Per the census of 2012, the total population in the region was 157,747 with 150,353 Libyans. The average size of the household in the country was 6.9, while the average household size of non-Libyans being 3.7. There were totally 22,713 households in the district, with 20,907 Libyan ones. The population density of the district was 1.86 persons per km^{2}. Per 2006 census, there were totally 40,914 economically active people in the district. There were 16,548 government employees, 4,360 employers, 18,303 first level workers and 215 second level workers. There were 7,222 workers in state administration, 4,864 in agriculture, animal husbandry and forestry, 5,126 in agriculture & hunting, 6,803 in education, 6,341 in private enterprises, 1,500 in health & social work, 2,833 in production, 8,037 in technical work and 448 service workers. The total enrollment in schools was 51,336 and the number of people above secondary stage and less than graduation was 2,740. As per the report from World Health Organization (WHO), there were one communicable disease centres, five dental clinics, one general clinics, two in-patient clinics, six out-patient clinics, 45 pharmacies, 42 PHC centres, one polyclinic, one rural clinics and no specialized clinics.

==Administration==
Sirte District shares its name with the city of Sirte, the historically most important city on the Gulf of Sidra.

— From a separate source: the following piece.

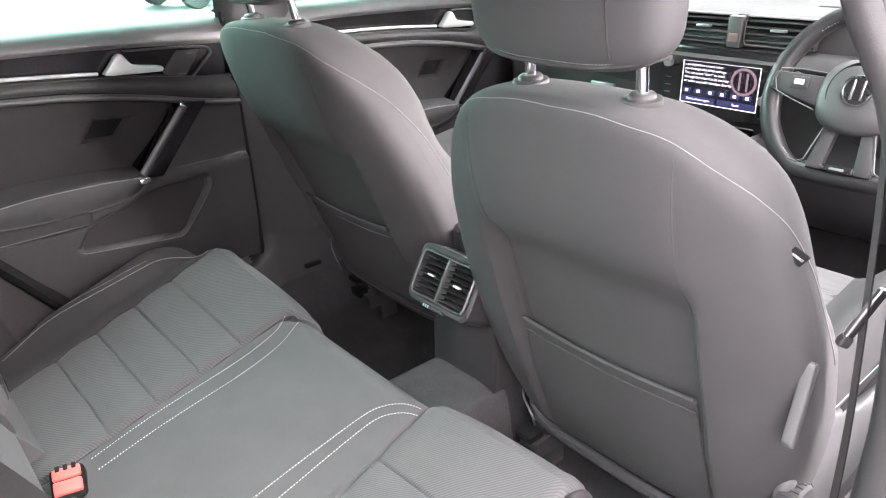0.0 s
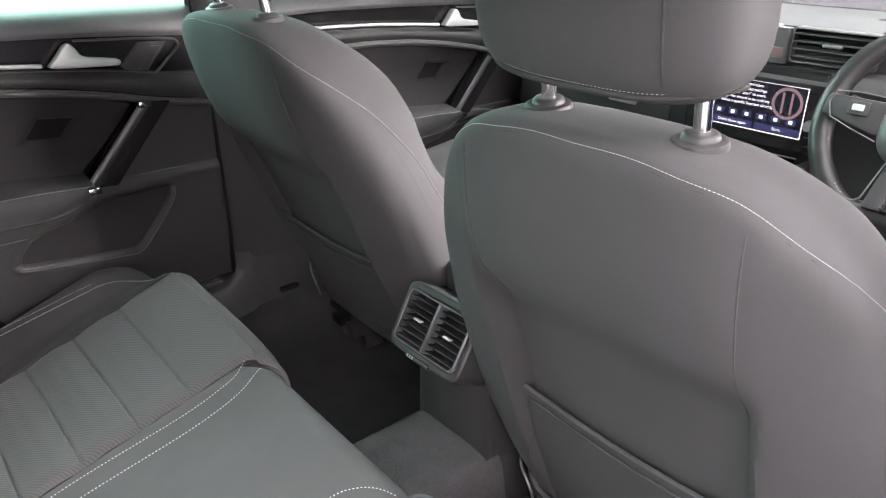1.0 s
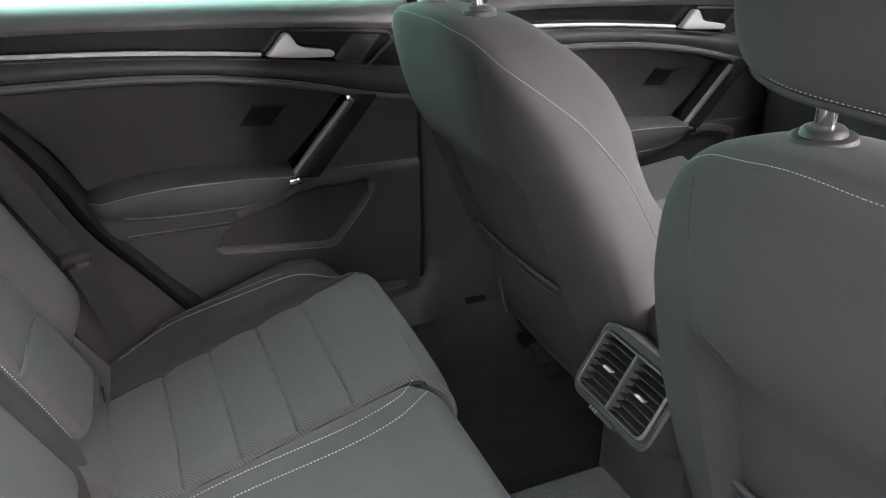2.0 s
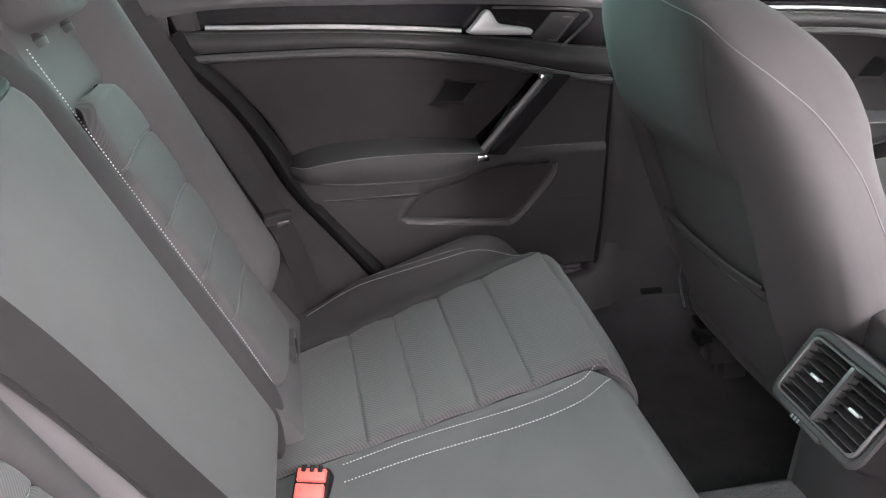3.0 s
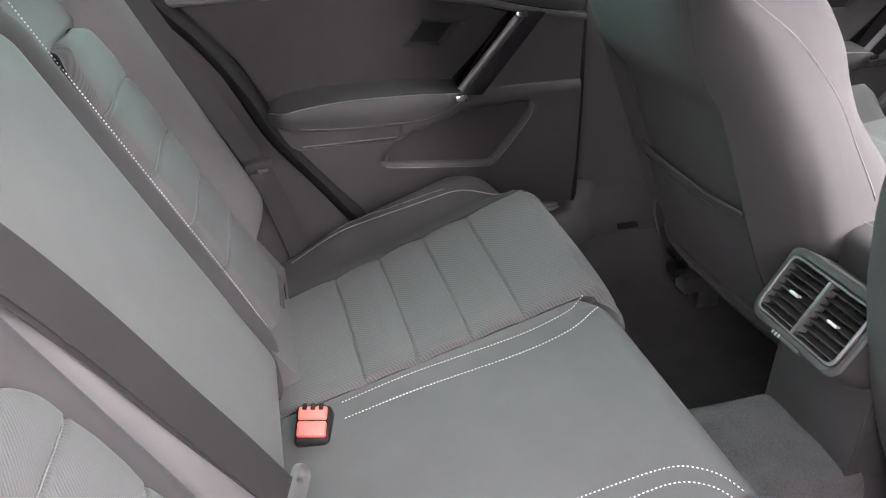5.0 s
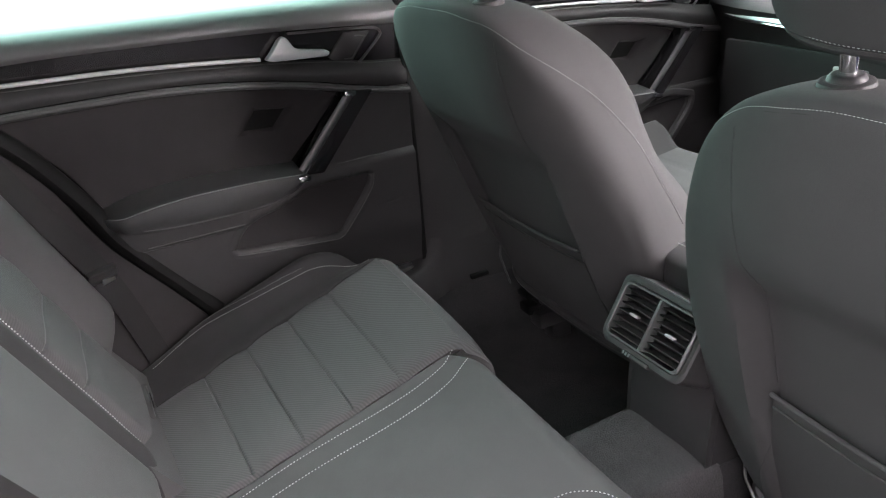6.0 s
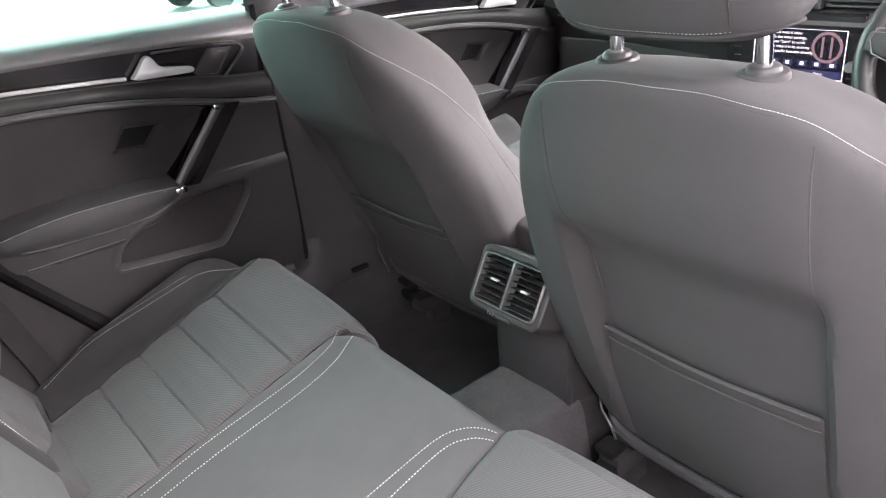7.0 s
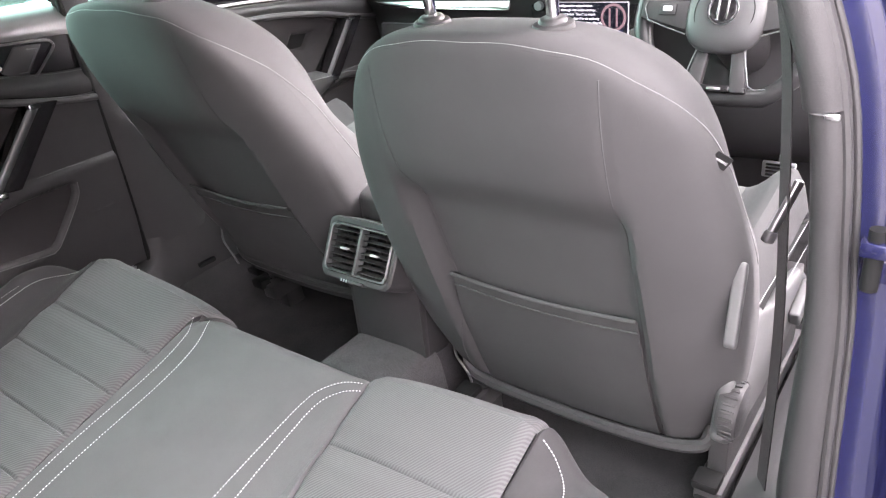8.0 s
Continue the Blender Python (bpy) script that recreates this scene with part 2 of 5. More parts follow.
def resampled(points, step):
    p = [Vector(q) for q in points]
    out, carry = [p[0]], 0.0
    for a, b in zip(p, p[1:]):
        d = (b - a).length
        s = step - carry
        while s <= d:
            out.append(a + (b - a) * (s / d))
            s += step
        carry = (carry + d) % step
    return out


def stitches(points, up, bm=None, pitch=0.0062, length=0.0042, width=0.0013, lift=0.0006):
    """A line of short thread stitches along points; up: the cloth's normal, or one a point."""
    tmp = bmesh.new()
    p = resampled(points, pitch)
    for a, b in zip(p, p[1:]):
        t = (b - a).normalized()
        n = Vector(up(a) if callable(up) else up).normalized()
        s = t.cross(n).normalized()
        c = a + n * lift
        ring = []
        for f, w in ((0.0, 0.5), (0.25, 1.0), (0.75, 1.0), (1.0, 0.5)):
            q = c + t * length * f
            ring.append([tmp.verts.new(q + s * width * w / 2), tmp.verts.new(q + n * width * 0.7 * w), tmp.verts.new(q - s * width * w / 2)])
        for i in range(3):
            for k in range(2):
                tmp.faces.new((ring[i][k], ring[i][k + 1], ring[i + 1][k + 1], ring[i + 1][k]))
    return joined(bm, tmp)


def curve(table):
    """A smooth function through (position, value) pairs, with no overshoot between them."""
    xs, ys = [a for a, _ in table], [b for _, b in table]
    h = [b - a for a, b in zip(xs, xs[1:])]
    d = [(b - a) / w for a, b, w in zip(ys, ys[1:], h)]
    m = [d[0]]
    for p, q, u, v in zip(d, d[1:], h, h[1:]):
        m.append(0.0 if p * q <= 0 else (3 * u + 3 * v) / ((2 * v + u) / p + (v + 2 * u) / q))
    m.append(d[-1])

    def f(x):
        if x <= xs[0] or x >= xs[-1]:
            return ys[0] if x <= xs[0] else ys[-1]
        k = next(n for n in range(len(h)) if x <= xs[n + 1])
        t = (x - xs[k]) / h[k]
        return (1 + 2 * t) * (1 - t) ** 2 * ys[k] + t * (1 - t) ** 2 * h[k] * m[k] + t * t * (3 - 2 * t) * ys[k + 1] - t * t * (1 - t) * h[k] * m[k + 1]
    return f


def spow(v, e):
    return math.copysign(abs(v) ** e, v)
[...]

These names derive from the Greek name for the gulf, the Great Syrtis. Libya became independent in 1951 from the colonial empire and generally known for its oil rich resources. As a part of decentralization in 2012, the country is administratively split into 13 regions from the original 25 municipalities, which were further divided in 1,500 communes. As of 2016, there were 22 administrative divisions in the country in the form of districts.